:: Objective ::
Transcribe all of the records precisely as they are presented.

:: Data ::
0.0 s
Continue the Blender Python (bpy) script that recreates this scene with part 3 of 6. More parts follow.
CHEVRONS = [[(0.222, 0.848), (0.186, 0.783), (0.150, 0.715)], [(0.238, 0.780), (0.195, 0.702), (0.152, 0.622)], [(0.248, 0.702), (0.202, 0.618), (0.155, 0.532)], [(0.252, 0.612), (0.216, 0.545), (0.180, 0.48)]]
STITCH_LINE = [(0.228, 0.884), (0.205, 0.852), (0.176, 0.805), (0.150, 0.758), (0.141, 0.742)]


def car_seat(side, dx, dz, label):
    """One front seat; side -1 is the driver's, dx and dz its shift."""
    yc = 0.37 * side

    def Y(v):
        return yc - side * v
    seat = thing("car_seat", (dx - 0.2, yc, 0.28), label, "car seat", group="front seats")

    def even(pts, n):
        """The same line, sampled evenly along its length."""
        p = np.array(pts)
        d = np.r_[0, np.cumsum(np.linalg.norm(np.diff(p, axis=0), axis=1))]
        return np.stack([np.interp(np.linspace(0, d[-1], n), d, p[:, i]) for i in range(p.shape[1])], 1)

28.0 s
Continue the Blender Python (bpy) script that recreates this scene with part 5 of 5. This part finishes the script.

:: Task response ::
0.0 s
Continue the Blender Python (bpy) script that recreates this scene with part 3 of 6. More parts follow.
CHEVRONS = [[(0.222, 0.848), (0.186, 0.783), (0.150, 0.715)], [(0.238, 0.780), (0.195, 0.702), (0.152, 0.622)], [(0.248, 0.702), (0.202, 0.618), (0.155, 0.532)], [(0.252, 0.612), (0.216, 0.545), (0.180, 0.48)]]
STITCH_LINE = [(0.228, 0.884), (0.205, 0.852), (0.176, 0.805), (0.150, 0.758), (0.141, 0.742)]


def car_seat(side, dx, dz, label):
    """One front seat; side -1 is the driver's, dx and dz its shift."""
    yc = 0.37 * side

    def Y(v):
        return yc - side * v
    seat = thing("car_seat", (dx - 0.2, yc, 0.28), label, "car seat", group="front seats")

    def even(pts, n):
        """The same line, sampled evenly along its length."""
        p = np.array(pts)
        d = np.r_[0, np.cumsum(np.linalg.norm(np.diff(p, axis=0), axis=1))]
        return np.stack([np.interp(np.linspace(0, d[-1], n), d, p[:, i]) for i in range(p.shape[1])], 1)

28.0 s
Continue the Blender Python (bpy) script that recreates this scene with part 5 of 5. This part finishes the script.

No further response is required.